After the war, Whitcomb worked as General Purchasing Agent for the Panhandle Railroad and later founded the Geo D. Whitcomb Company in Chicago, which specialized in manufacturing mining machinery and equipment. He invented early mechanized coal mining machines and eventually shifted the company's focus to industrial locomotives, pioneering the use of gasoline-powered locomotives for mining applications. By 1907, the company's primary manufacturing operations were relocated to Rochelle, Illinois, and it became internationally recognized as the Whitcomb Locomotive Works.

== Founding of Glendora ==
In 1884, Whitcomb moved to Southern California, attracted for health reasons by the region's favorable climate and development potential. In 1885 purchased approximately 400 acres of land from the old Rancho Azusa de Dalton at the base of the San Gabriel Mountains. In March 1887, he subdivided half this land and, with business partners bringing 100 additional acres, founded the new community of Glendora, naming the town by combining "glen," referring to its scenic location, with his wife's name, Leadora. Whitcomb actively promoted the town, quickly selling 300 lots on the first day of public auction, April 1, 1887. He personally donated land and funds for the town’s first school and Methodist church, oversaw the planting of trees, and played a pivotal role in bringing railroad service to the community. Whitcomb actively promoted Glendora's early growth by lobbying to have the route of the Los Angeles and San Gabriel Valley Railroad (later purchased by the Santa Fe Railway) pass north of the South Hills, ensuring direct rail service to Glendora. His previous relationships with railroad officials were instrumental in successfully rerouting the railway to serve the newly established town directly, greatly enhancing its economic prospects and attractiveness to new settlers.

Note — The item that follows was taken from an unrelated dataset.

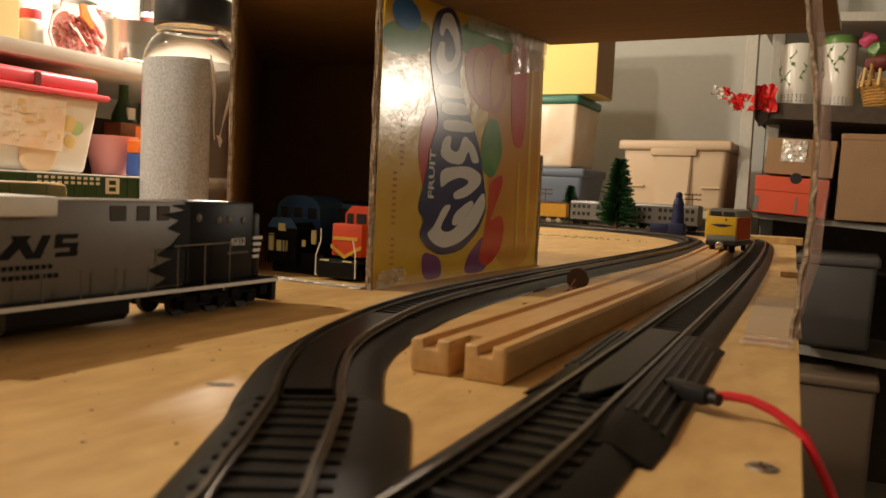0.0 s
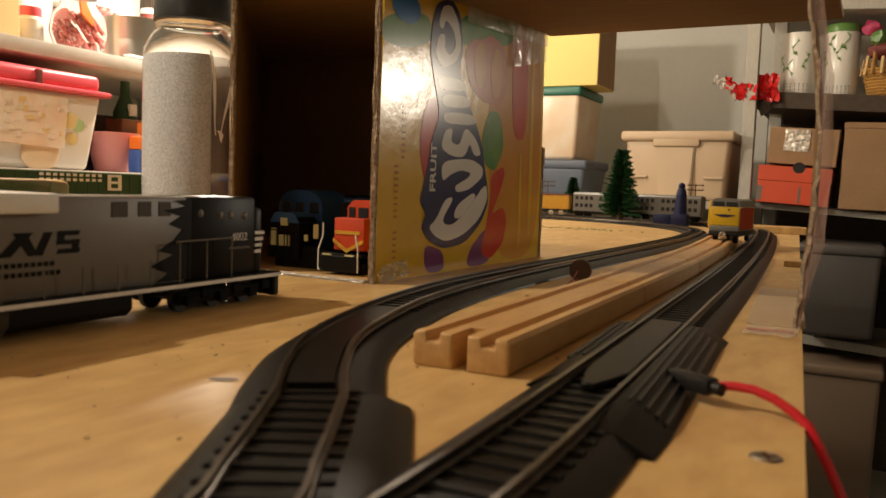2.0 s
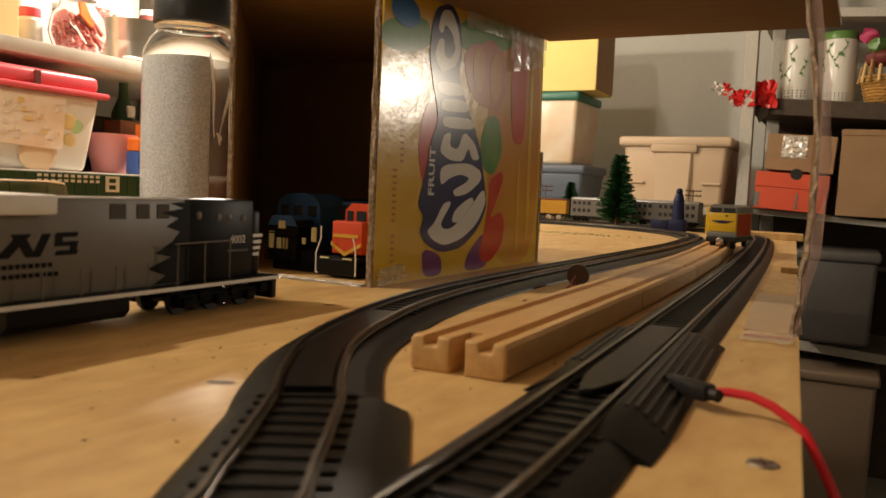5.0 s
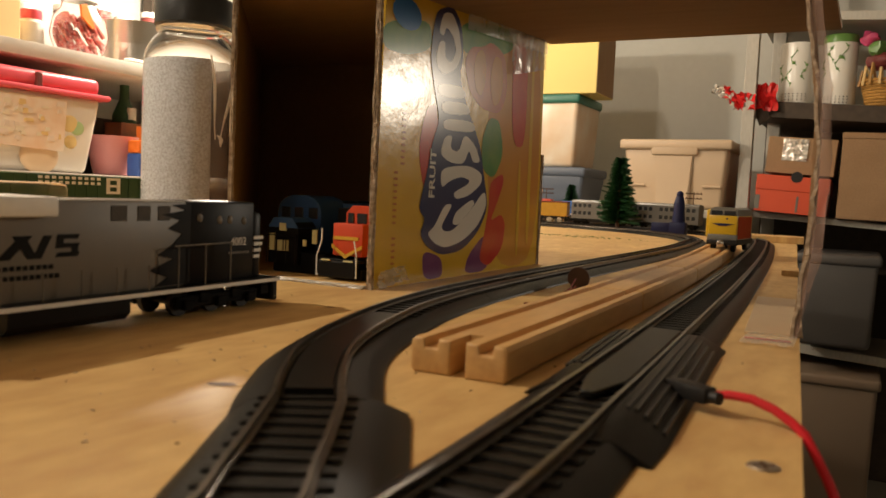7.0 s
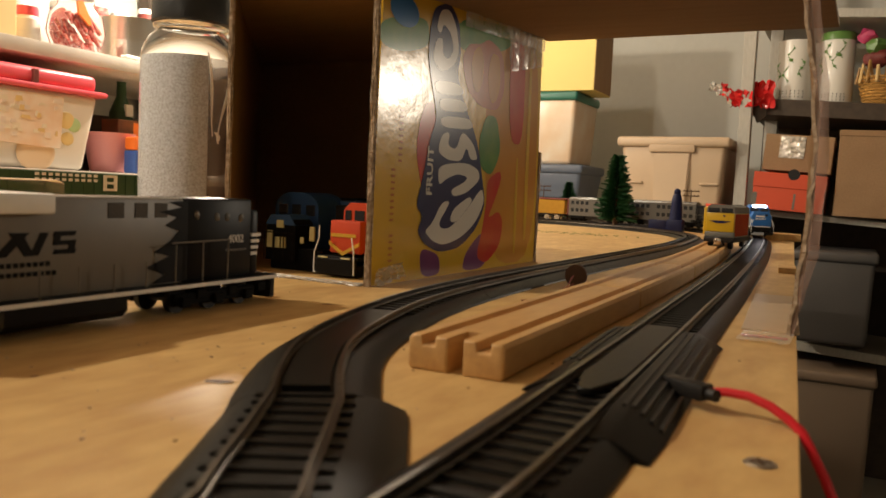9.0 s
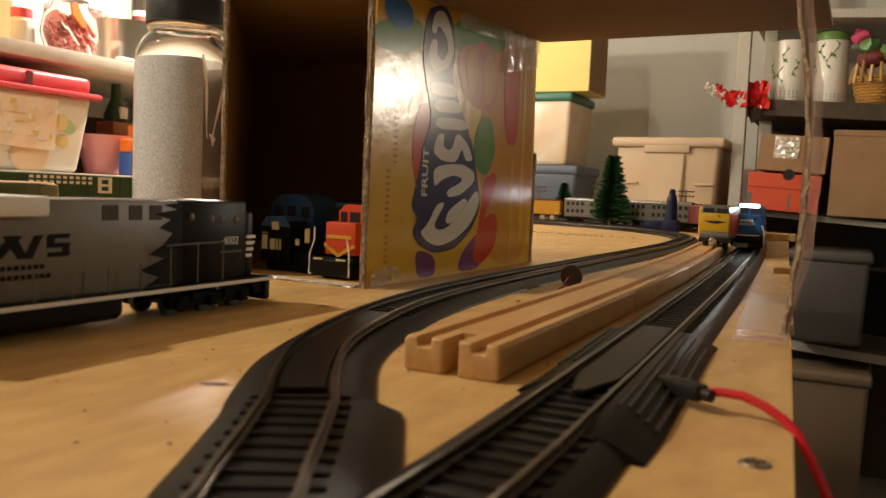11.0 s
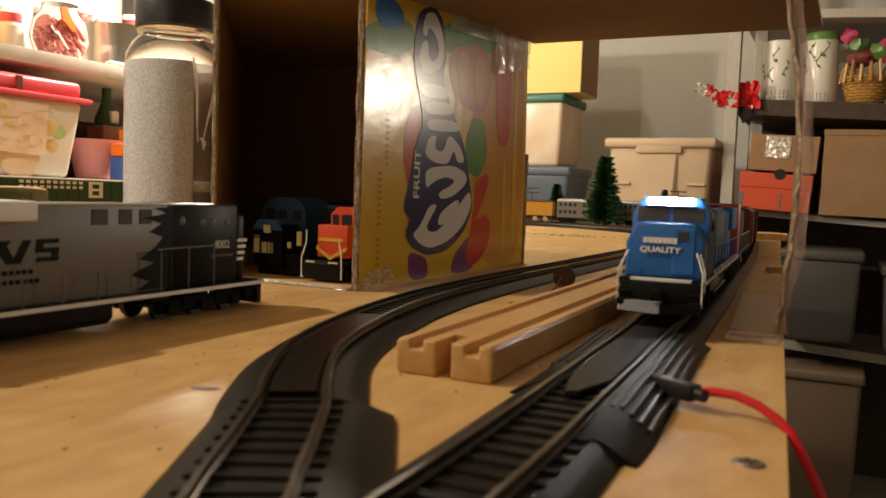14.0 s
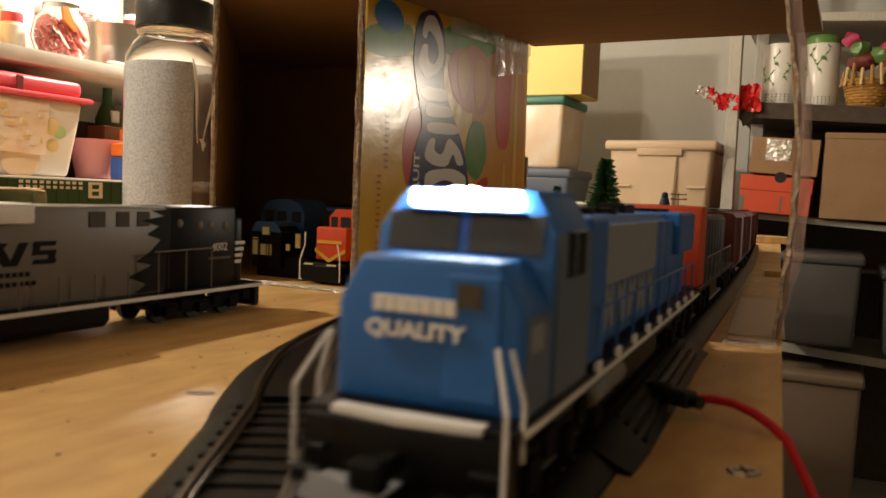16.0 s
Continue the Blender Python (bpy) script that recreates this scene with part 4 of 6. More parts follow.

== Later years and legacy ==
Whitcomb remained deeply involved in Glendora's development, advocating for infrastructure improvements such as the paving of Foothill Boulevard and the establishment of the Pacific Electric interurban line to Glendora. He also served on the first board of trustees for the Glendora School District.

George Dexter Whitcomb died at his home in Glendora on June 21, 1914, at the age of 80. He was buried in Inglewood Park Cemetery. Whitcomb’s legacy persists both through the continued prominence of Glendora and through innovations made by the Whitcomb Locomotive Works, which was eventually acquired by Baldwin Locomotive Works in 1931. Local landmarks, including Whitcomb Avenue, Whitcomb High School, and the Whitcomb Courtyard at the Glendora Historical Society, honor his contributions.

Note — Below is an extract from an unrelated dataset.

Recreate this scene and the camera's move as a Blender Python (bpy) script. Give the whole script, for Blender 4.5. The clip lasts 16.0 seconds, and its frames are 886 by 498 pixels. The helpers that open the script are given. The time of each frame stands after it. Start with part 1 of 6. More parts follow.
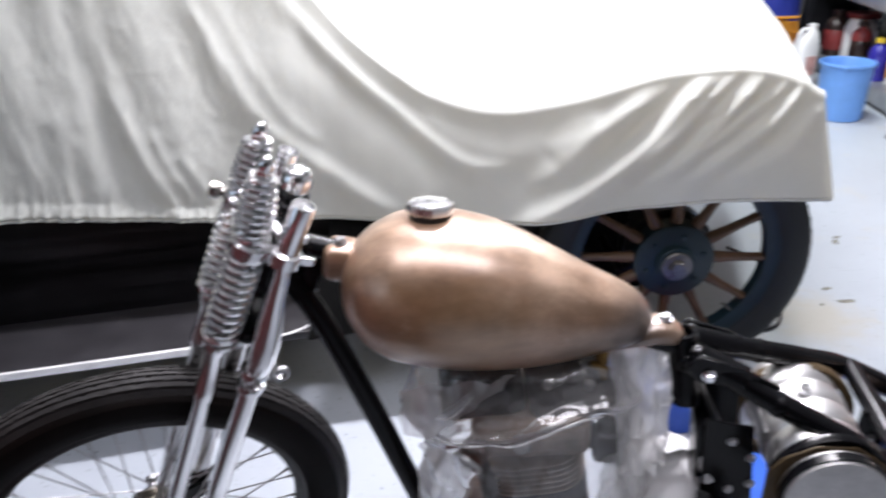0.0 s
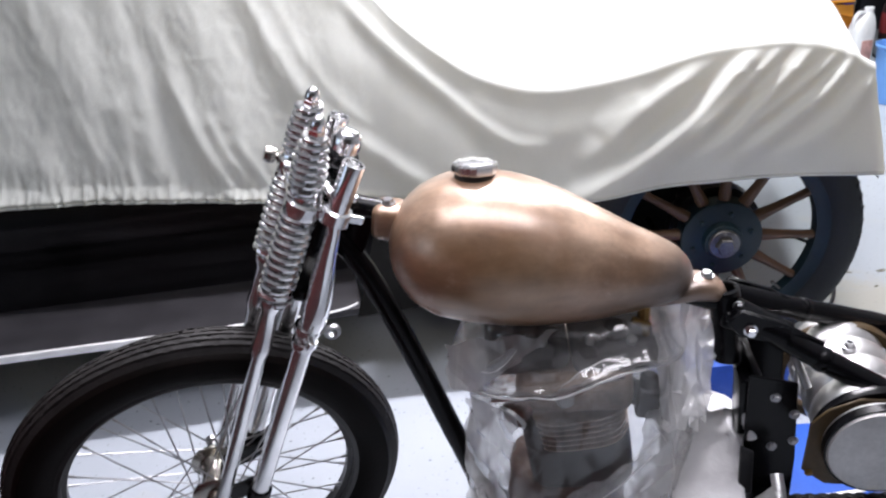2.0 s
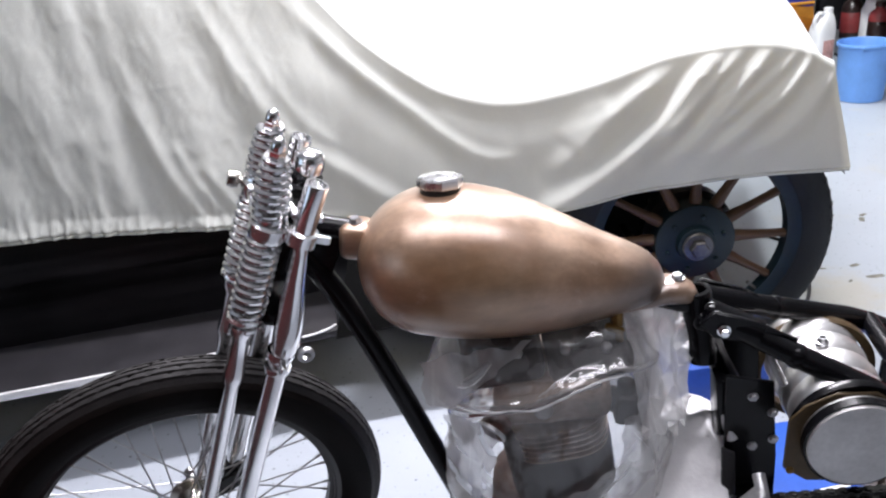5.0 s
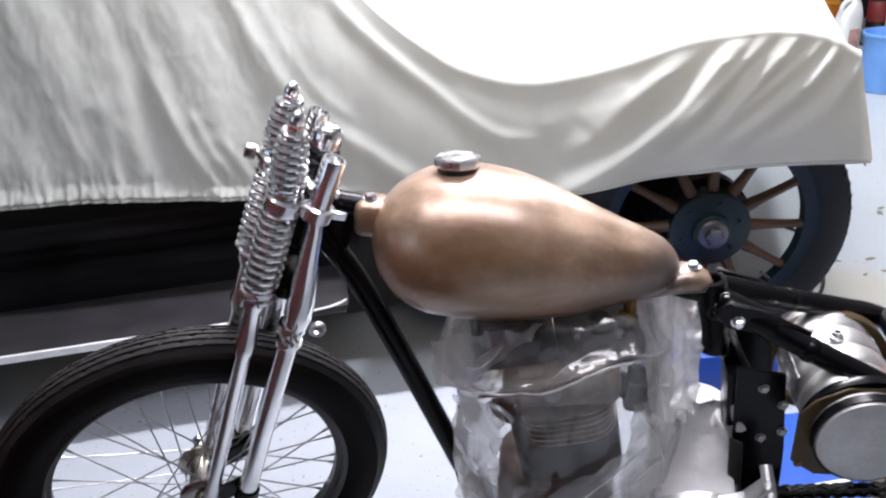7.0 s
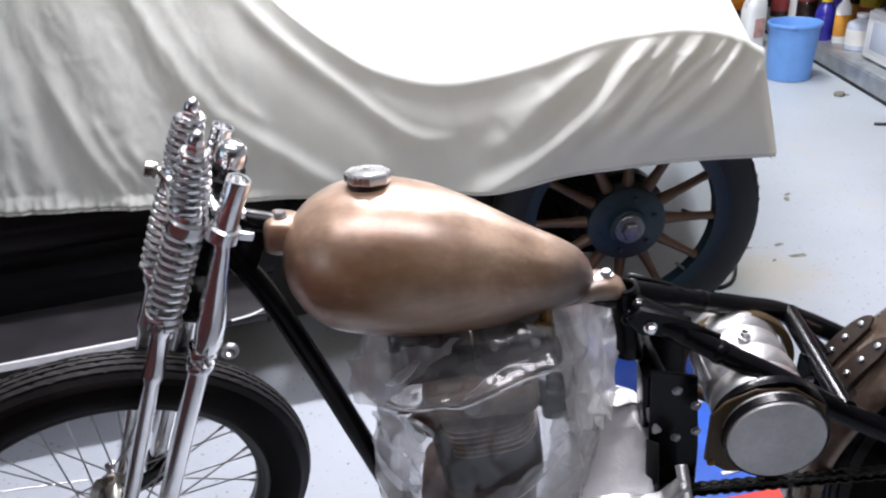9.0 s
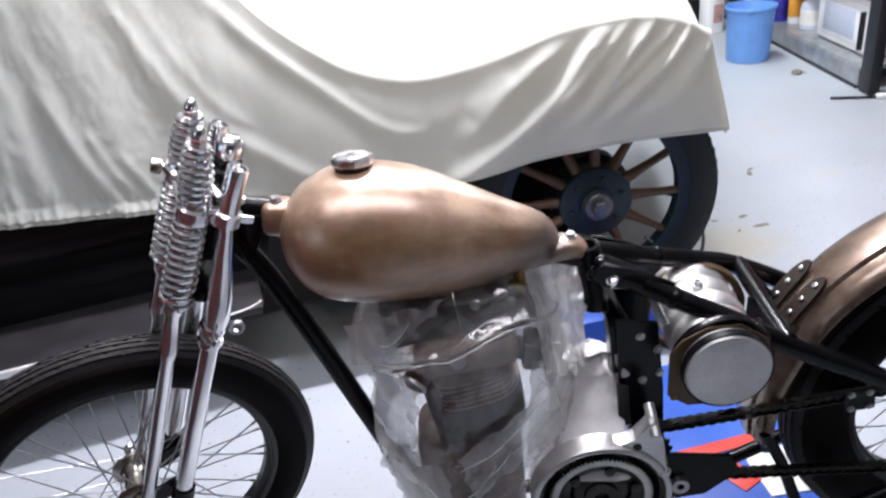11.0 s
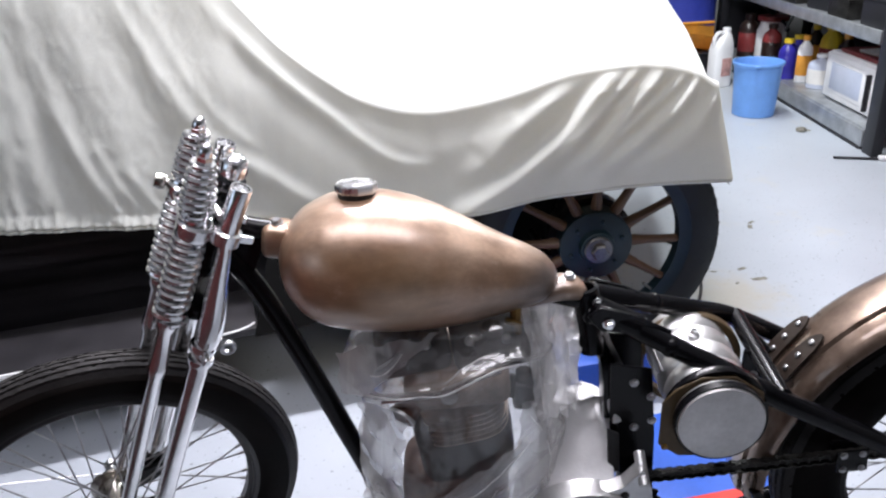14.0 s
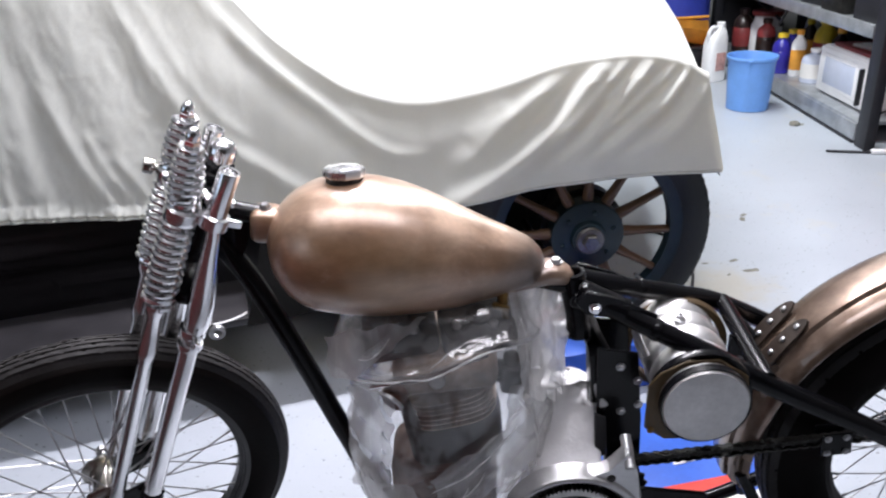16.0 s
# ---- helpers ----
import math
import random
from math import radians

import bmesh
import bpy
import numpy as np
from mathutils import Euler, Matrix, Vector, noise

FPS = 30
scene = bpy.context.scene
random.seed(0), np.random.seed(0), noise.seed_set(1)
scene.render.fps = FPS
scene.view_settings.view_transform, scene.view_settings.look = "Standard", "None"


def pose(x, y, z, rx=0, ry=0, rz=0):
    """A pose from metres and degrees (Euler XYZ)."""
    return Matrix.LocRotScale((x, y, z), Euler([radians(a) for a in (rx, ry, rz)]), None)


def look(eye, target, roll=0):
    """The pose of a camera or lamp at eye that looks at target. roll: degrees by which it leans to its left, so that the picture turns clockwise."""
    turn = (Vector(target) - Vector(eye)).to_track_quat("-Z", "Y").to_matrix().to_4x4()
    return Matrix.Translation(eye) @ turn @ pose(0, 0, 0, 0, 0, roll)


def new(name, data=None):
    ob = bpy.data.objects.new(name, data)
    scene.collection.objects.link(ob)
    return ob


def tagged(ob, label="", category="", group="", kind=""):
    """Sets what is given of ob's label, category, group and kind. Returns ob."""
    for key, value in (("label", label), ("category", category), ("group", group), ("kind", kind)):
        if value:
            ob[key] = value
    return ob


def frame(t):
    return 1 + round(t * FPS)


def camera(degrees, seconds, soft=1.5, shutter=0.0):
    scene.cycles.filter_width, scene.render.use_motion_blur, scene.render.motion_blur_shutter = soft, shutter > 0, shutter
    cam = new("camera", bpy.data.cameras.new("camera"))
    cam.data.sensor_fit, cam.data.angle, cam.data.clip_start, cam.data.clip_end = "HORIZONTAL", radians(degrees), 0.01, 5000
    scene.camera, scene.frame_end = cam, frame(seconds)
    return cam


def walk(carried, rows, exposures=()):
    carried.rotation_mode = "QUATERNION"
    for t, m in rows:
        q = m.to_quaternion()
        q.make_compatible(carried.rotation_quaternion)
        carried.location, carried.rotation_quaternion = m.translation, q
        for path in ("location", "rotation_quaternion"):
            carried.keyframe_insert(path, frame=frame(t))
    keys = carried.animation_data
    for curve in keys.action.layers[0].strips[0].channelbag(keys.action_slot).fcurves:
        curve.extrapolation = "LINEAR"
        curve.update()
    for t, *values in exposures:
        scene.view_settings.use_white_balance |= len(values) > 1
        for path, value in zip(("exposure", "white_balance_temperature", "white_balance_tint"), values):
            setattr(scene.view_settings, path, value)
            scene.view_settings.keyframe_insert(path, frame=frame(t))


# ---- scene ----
cam = camera(59.5, 16.0, soft=2.2, shutter=0.5)
PATH = [
    (0, (0.594, -0.956, 1.355), (0.406, 0.845, 0.504), -1.4),
    (0.5, (0.578, -0.966, 1.335), (0.18, 0.797, 0.479), -3.1),
    (1, (0.593, -0.997, 1.334), (0.232, 0.78, 0.491), -3.8),
    (1.5, (0.602, -1.005, 1.317), (0.303, 0.756, 0.417), -2.2),
    (2, (0.604, -1.014, 1.319), (0.293, 0.771, 0.472), -3.4),
    (2.5, (0.613, -1.011, 1.318), (0.372, 0.797, 0.499), -5.2),
    (3, (0.616, -1.008, 1.321), (0.382, 0.81, 0.52), -6.1),
    (3.5, (0.616, -1.007, 1.32), (0.383, 0.811, 0.519), -7.1),
    (4, (0.623, -1.008, 1.319), (0.424, 0.815, 0.521), -7.6),
    (4.5, (0.622, -1.005, 1.32), (0.397, 0.821, 0.535), -6.1),
    (4.7, (0.621, -1.007, 1.316), (0.371, 0.812, 0.523), -6.0),
    (6.8, (0.618, -0.992, 1.305), (0.33, 0.793, 0.45), -4.9),
    (7, (0.614, -1.001, 1.314), (0.322, 0.78, 0.453), -4.0),
    (7.5, (0.642, -0.969, 1.346), (0.517, 0.877, 0.588), -6.0),
    (8, (0.637, -0.962, 1.347), (0.57, 0.855, 0.516), -3.4),
    (8.5, (0.637, -0.963, 1.333), (0.557, 0.824, 0.44), -3.2),
    (8.7, (0.634, -0.965, 1.335), (0.535, 0.82, 0.439), -3.0),
    (10.8, (0.637, -1.074, 1.351), (0.521, 0.694, 0.422), -5.4),
    (11, (0.641, -1.103, 1.353), (0.574, 0.684, 0.458), -6.3),
    (11.5, (0.637, -1.124, 1.362), (0.569, 0.688, 0.519), -4.2),
    (12, (0.646, -1.134, 1.363), (0.507, 0.685, 0.543), -4.9),
    (12.5, (0.646, -1.141, 1.361), (0.477, 0.683, 0.558), -3.9),
    (13, (0.641, -1.129, 1.358), (0.483, 0.696, 0.555), -2.2),
    (13.5, (0.641, -1.105, 1.354), (0.568, 0.724, 0.548), -1.0),
    (14, (0.639, -1.1, 1.35), (0.583, 0.725, 0.533), -2.5),
    (14.5, (0.636, -1.095, 1.342), (0.552, 0.722, 0.51), -3.4),
    (15, (0.634, -1.098, 1.346), (0.497, 0.721, 0.527), -4.2),
    (15.5, (0.658, -1.112, 1.339), (0.551, 0.708, 0.516), -4.5),
    (16, (0.653, -1.115, 1.336), (0.605, 0.706, 0.511), -2.4),
]
walk(cam, [(t, look(eye, target, roll)) for t, eye, target, roll in PATH], [(0.0, 0.0), (7.0, 0.0), (8.0, -0.06), (8.5, -0.20), (11.0, -0.10), (14.5, -0.10), (16.0, -0.08)])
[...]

George Whitcomb's lobbying efforts in the 1880s to bring the Los Angeles and San Gabriel Valley Railroad to Glendora echoed into the 21st century. Because of his work back then, passenger rail service returned to Glendora, after a break of 74 years, with the opening of the Los Angeles County Metropolitan Transportation Authority's Metro A-Line Glendora station on September 19, 2025.